The Nobel Peace Prize of 2020 went to the World Food Programme (WFP) “for its efforts to prevent the use of hunger as a weapon of war and conflict,” as it reasoned. In a world where a peace prize goes for the distribution of food, points to the fact that they are not the luxury of the market but the very need for the peaceful coexistence of human beings. Still, according to the Food and Agriculture Organisation (FAO), the global volume of food wastage is estimated at 1.6 billion tonnes, and it lists temperature excursions and bad handling as along top reasons for this.  

Perishable logistics market
According to the United States Department of Agriculture (USDA) “perishable foods are those likely to spoil, decay or become unsafe to consume if not kept refrigerated at 40 F° (4.4 °C) or below, or frozen at 0 F° (-17.8 °C) or below.”

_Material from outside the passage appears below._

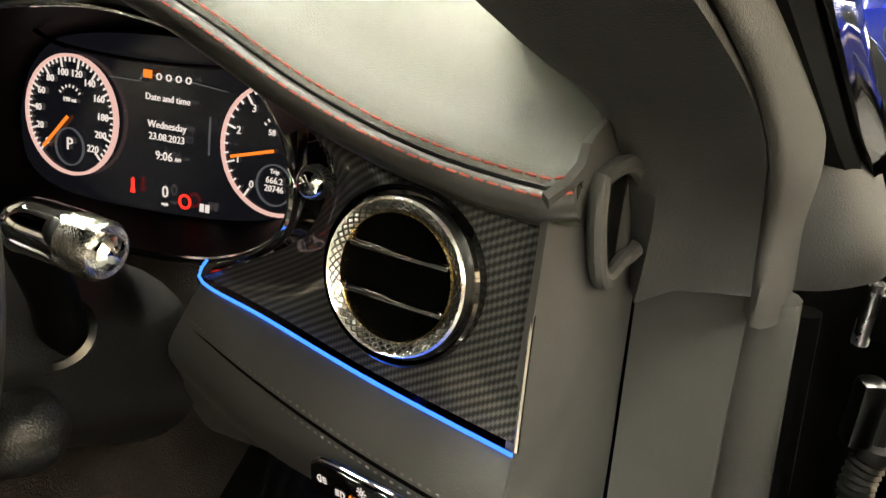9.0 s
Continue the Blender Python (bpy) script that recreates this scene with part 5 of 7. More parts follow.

As per an article published in Science Magazine last year, only 0.16 percent of the total food miles come from air travel while ocean moves 58.97 percent, road carry 30.97 percent and rail carry 9.9 percent. However, the perishable market is an essential vertical in the airfreight industry and accounts for roughly 17 percent of the total global air cargo.

Logistics dilemma
Moving perishable commodities like fruits, vegetables, dairy, frozen, fish, meat, seafood and even flowers is one of the complex riddles in the logistics industry as many of these commodities require temperature-controlled environment, shorter transit time due to tight shelf life and less competitiveness compared to other commodities. On one side the market has to move perishables as fast they can from the origin to the target destination on the other it also has to think about freight rates.